(Extracted entries):

# # # # #

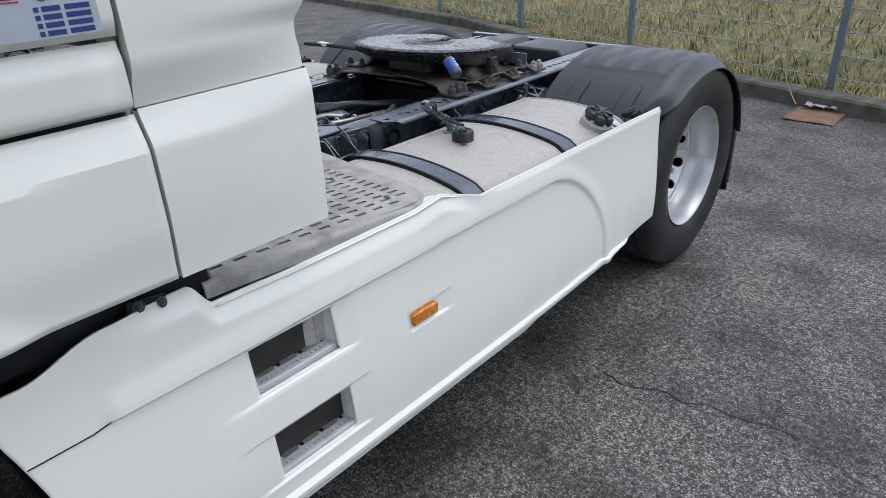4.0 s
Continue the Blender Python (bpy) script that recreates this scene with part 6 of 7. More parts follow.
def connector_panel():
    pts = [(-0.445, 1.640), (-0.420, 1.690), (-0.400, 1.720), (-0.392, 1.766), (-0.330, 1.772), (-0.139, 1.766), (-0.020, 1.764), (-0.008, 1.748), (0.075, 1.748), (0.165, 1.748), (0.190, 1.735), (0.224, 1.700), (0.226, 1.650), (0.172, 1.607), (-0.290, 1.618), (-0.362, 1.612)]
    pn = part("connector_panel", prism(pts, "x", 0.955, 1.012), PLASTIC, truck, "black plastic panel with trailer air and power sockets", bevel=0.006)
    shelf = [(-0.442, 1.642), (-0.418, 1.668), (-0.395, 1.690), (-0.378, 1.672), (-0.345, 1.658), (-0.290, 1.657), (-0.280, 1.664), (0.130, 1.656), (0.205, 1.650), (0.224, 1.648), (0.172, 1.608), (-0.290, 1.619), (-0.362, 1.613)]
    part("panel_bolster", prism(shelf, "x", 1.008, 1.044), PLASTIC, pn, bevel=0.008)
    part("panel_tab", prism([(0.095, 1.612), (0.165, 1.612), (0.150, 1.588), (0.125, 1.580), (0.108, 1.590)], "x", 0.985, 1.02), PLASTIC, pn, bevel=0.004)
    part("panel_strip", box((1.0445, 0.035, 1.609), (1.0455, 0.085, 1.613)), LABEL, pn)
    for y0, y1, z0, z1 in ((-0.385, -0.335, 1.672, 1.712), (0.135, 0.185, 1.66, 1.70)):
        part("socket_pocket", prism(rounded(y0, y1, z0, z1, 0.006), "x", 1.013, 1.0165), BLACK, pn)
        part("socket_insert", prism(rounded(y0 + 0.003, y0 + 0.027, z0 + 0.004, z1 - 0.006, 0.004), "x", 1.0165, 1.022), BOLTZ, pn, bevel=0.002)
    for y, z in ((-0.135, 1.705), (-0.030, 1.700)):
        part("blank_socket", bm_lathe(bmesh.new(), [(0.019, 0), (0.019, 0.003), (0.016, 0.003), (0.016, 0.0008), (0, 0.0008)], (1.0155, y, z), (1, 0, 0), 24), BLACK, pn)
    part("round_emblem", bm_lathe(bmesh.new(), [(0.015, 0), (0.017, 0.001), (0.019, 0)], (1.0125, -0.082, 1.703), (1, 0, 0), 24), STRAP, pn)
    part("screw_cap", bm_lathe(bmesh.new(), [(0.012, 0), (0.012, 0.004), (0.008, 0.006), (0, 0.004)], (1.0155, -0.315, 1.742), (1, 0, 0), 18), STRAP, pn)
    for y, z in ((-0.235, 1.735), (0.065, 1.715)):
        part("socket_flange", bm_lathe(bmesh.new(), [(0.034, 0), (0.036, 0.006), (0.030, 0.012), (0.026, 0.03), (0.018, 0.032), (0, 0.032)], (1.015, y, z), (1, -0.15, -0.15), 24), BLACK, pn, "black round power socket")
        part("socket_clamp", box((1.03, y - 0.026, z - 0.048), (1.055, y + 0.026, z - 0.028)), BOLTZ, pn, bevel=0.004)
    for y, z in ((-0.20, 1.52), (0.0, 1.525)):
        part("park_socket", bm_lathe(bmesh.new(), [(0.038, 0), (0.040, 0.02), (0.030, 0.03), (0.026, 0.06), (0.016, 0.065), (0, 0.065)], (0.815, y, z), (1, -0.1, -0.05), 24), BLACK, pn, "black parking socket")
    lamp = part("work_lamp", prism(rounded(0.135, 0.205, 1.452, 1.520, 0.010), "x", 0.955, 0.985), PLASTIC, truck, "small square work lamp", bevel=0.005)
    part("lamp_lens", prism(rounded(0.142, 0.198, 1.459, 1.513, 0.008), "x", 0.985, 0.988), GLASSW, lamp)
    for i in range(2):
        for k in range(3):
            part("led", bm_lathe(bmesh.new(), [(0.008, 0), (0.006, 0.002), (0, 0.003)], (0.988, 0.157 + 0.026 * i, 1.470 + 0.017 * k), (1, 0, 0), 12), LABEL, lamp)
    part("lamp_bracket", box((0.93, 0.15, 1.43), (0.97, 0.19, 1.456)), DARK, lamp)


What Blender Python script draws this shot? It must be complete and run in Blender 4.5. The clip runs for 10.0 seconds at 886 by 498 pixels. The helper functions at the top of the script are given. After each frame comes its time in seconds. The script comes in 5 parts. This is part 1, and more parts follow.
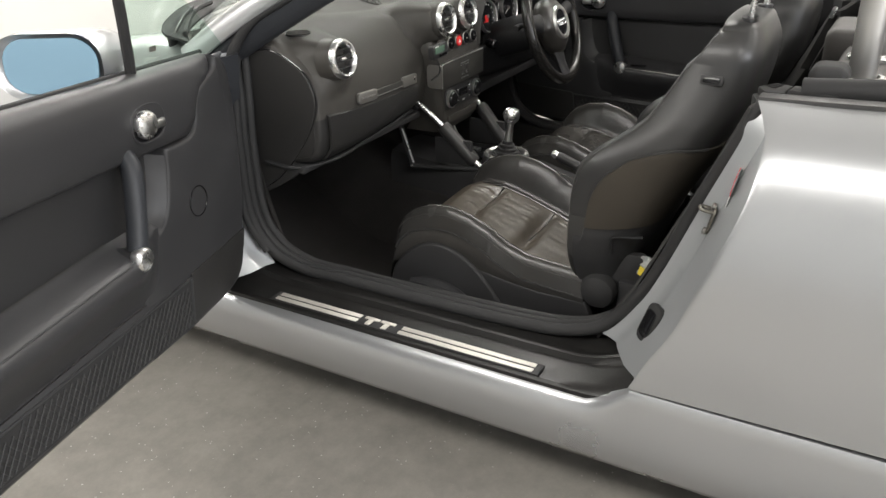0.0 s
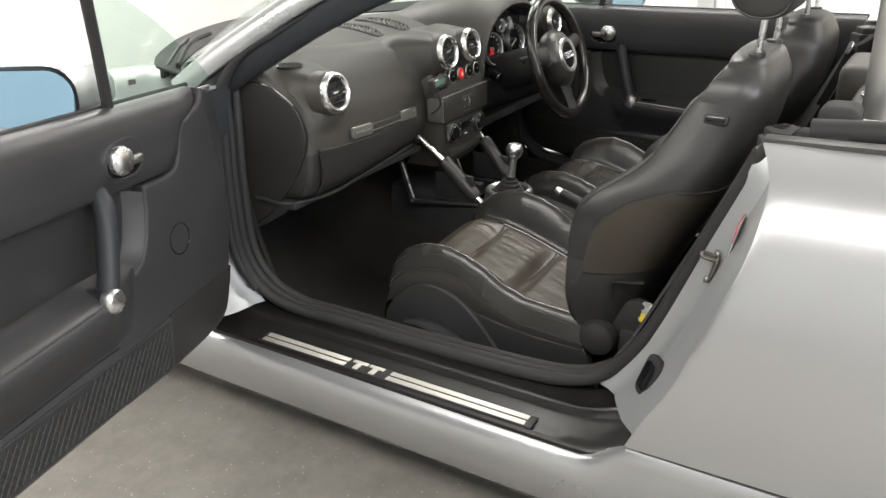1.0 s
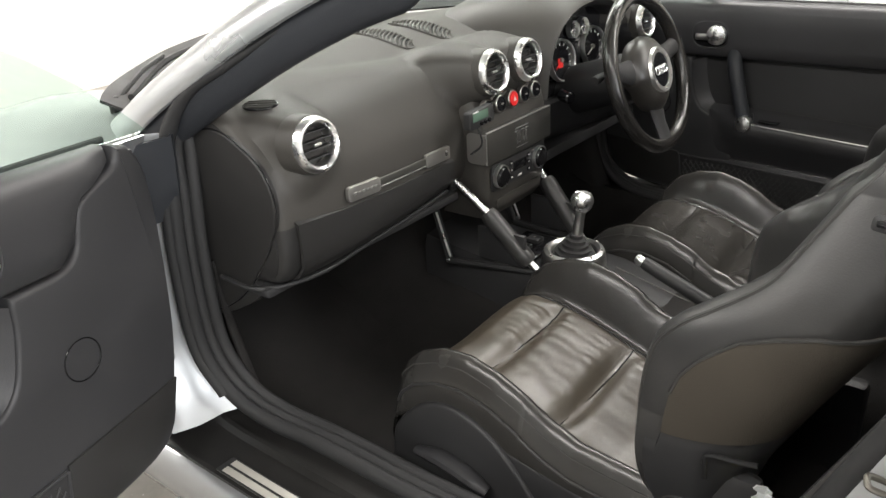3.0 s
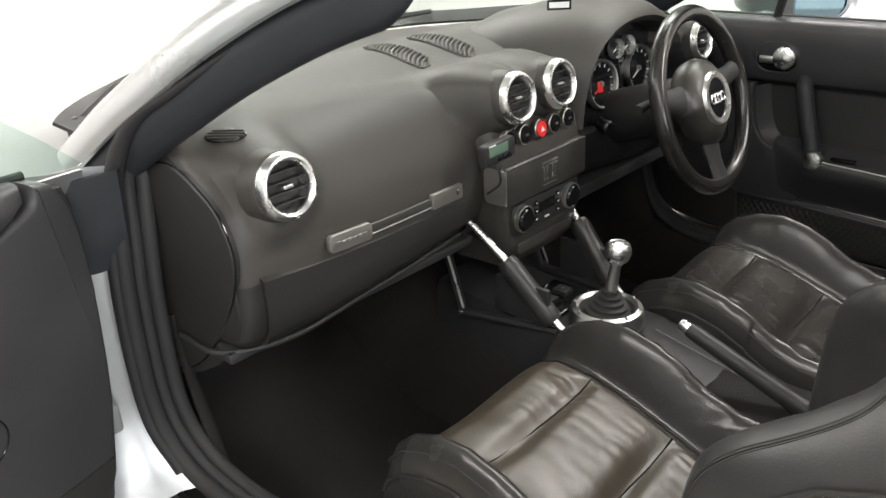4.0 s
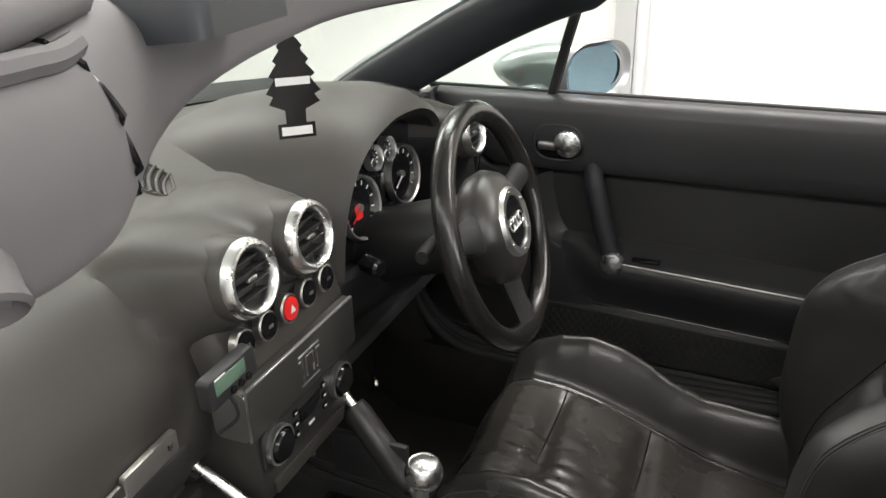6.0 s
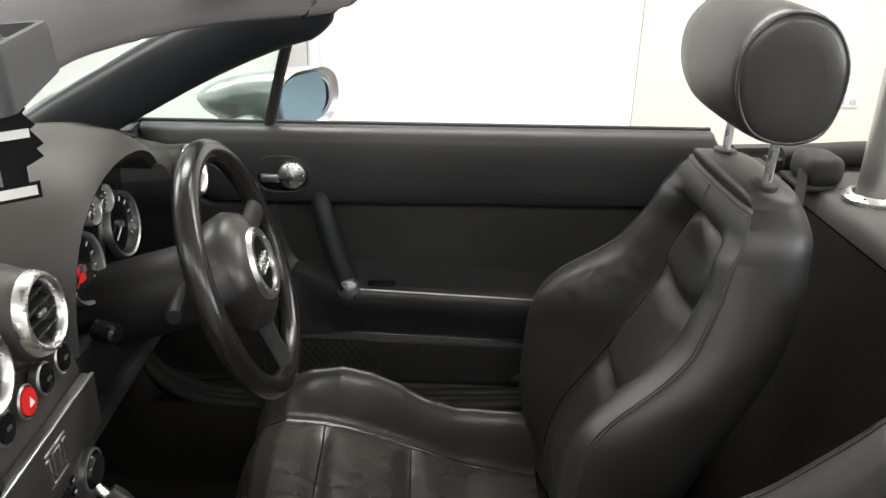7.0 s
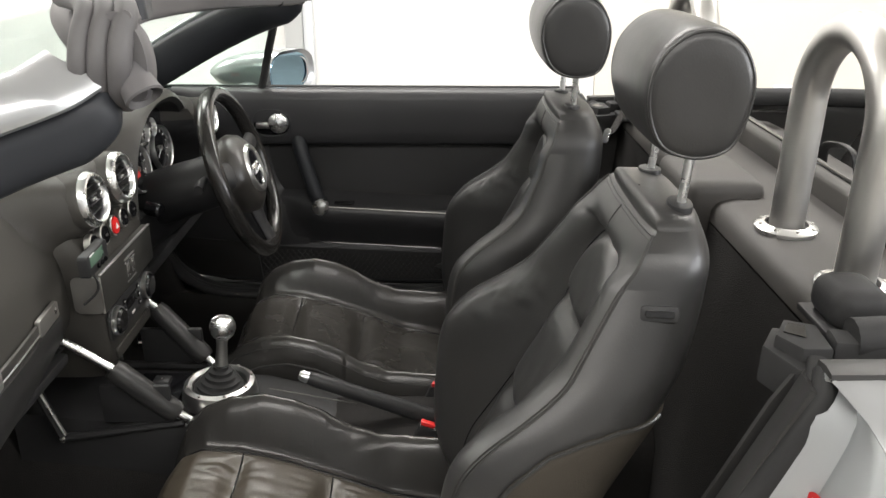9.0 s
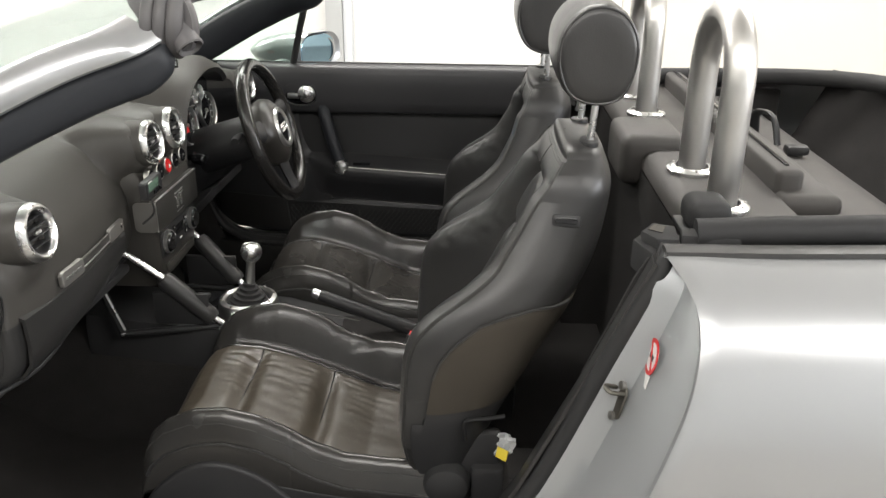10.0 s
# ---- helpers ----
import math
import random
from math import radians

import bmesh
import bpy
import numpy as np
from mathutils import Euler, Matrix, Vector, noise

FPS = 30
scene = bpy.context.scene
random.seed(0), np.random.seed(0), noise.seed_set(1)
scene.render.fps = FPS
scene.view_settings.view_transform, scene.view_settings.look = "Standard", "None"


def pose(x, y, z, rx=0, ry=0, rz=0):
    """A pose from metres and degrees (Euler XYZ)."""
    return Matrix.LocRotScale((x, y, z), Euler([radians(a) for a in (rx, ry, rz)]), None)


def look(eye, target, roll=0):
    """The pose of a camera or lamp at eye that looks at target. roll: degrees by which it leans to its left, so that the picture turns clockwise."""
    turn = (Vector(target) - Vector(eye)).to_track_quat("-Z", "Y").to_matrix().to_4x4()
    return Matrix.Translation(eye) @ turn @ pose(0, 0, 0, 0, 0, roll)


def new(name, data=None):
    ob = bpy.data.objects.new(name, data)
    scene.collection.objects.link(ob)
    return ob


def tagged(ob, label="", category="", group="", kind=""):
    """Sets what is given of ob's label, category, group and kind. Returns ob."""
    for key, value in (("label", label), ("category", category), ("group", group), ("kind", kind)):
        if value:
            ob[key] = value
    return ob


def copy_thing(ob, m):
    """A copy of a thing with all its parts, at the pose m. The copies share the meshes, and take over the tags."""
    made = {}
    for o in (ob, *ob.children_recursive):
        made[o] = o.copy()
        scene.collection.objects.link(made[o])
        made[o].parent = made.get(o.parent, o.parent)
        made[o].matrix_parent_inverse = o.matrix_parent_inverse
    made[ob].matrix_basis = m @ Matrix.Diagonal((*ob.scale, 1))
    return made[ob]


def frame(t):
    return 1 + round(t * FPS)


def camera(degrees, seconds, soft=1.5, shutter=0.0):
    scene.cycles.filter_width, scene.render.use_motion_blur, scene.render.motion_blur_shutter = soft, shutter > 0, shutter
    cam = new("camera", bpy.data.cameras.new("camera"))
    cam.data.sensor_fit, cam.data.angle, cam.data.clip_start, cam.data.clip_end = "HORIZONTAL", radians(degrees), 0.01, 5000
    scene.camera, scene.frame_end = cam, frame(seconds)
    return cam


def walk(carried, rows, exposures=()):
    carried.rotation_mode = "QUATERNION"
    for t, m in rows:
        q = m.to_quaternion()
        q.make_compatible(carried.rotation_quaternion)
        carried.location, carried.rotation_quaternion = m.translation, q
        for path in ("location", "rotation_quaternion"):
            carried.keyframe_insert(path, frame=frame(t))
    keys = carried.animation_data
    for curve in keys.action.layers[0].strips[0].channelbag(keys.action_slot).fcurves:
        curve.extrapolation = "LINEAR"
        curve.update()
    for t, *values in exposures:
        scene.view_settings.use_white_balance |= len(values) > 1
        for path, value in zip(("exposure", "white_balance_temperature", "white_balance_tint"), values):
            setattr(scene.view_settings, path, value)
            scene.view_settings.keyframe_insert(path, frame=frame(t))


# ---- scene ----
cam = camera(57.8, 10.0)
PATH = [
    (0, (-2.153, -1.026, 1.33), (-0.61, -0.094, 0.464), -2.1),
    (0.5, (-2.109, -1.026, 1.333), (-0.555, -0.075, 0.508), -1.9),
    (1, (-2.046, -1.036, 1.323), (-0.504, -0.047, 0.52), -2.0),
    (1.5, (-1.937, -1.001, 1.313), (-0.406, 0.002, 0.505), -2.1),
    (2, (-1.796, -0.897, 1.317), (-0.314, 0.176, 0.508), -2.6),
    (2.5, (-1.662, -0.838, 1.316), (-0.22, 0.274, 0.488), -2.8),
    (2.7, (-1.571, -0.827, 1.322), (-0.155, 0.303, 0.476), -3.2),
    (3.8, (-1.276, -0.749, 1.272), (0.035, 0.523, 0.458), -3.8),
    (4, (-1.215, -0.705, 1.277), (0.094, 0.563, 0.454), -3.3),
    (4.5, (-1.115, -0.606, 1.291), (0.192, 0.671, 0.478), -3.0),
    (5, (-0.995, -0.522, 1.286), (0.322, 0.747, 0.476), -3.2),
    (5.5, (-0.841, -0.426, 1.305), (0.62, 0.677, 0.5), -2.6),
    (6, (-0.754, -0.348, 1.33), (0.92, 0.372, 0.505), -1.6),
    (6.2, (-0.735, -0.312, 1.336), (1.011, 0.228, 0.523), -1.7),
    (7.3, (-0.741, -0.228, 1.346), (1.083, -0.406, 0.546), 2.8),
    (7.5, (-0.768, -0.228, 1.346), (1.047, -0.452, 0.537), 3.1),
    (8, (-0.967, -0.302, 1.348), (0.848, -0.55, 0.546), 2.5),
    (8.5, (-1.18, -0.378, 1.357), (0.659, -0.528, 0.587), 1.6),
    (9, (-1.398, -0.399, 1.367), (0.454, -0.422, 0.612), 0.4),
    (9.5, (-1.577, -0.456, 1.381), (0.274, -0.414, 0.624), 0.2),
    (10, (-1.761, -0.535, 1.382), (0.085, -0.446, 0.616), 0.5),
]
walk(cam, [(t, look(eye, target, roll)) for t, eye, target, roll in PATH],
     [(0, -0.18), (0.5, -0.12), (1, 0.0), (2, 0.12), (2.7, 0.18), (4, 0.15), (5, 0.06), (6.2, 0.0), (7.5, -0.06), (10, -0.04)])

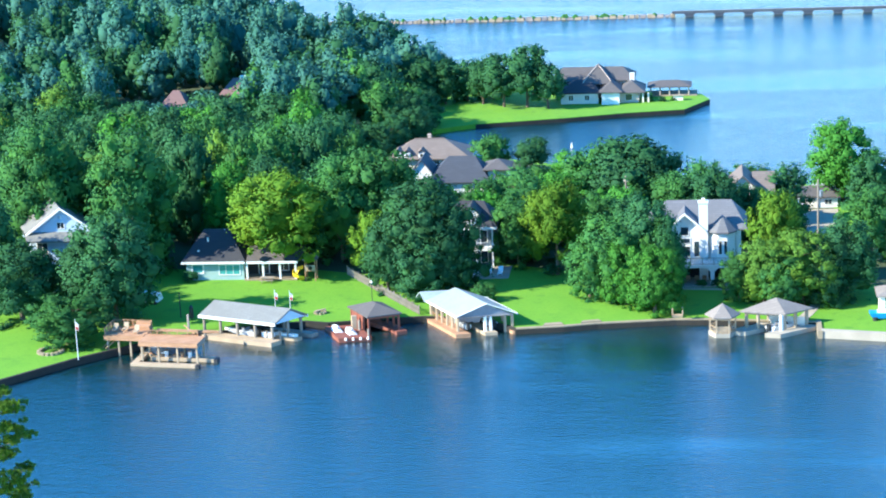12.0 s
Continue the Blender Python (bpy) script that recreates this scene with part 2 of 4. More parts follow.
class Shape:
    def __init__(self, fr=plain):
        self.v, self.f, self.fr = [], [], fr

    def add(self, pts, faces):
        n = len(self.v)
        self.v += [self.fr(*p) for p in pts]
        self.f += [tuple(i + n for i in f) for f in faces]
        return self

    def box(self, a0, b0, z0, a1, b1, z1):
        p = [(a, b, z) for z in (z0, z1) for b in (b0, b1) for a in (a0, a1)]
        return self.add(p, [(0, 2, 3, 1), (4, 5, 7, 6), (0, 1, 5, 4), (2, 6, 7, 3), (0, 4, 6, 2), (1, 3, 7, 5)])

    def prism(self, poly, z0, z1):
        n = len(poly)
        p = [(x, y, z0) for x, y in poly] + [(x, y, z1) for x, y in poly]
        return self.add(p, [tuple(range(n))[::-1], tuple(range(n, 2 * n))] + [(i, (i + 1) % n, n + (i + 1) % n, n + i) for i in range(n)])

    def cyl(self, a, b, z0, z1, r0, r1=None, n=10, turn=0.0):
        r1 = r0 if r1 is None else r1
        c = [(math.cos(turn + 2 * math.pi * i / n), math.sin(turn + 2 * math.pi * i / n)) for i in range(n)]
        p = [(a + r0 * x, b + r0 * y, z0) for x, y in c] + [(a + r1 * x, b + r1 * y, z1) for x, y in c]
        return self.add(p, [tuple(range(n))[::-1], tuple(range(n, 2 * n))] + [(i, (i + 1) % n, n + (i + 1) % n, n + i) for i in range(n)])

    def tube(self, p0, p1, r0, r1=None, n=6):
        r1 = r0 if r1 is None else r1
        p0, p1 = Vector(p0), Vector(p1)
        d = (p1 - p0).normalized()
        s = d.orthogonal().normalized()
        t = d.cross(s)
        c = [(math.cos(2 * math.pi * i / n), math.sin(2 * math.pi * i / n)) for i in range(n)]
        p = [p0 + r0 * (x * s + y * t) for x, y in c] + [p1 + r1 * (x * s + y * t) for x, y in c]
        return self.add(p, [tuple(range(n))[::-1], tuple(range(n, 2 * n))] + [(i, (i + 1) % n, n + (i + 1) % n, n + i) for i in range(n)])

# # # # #

(Set problem): Retype, in the same exact form, the lines of the material above from the line holding "made[ob].matrix_basis = m" through the line holding "q = m.to_quaternion()".

(Expected answer):
    made[ob].matrix_basis = m @ Matrix.Diagonal((*ob.scale, 1))
    return made[ob]


def frame(t):
    return 1 + round(t * FPS)


def camera(degrees, seconds, soft=1.5, shutter=0.0):
    scene.cycles.filter_width, scene.render.use_motion_blur, scene.render.motion_blur_shutter = soft, shutter > 0, shutter
    cam = new("camera", bpy.data.cameras.new("camera"))
    cam.data.sensor_fit, cam.data.angle, cam.data.clip_start, cam.data.clip_end = "HORIZONTAL", radians(degrees), 0.01, 5000
    scene.camera, scene.frame_end = cam, frame(seconds)
    return cam


def walk(carried, rows, exposures=()):
    carried.rotation_mode = "QUATERNION"
    for t, m in rows:
        q = m.to_quaternion()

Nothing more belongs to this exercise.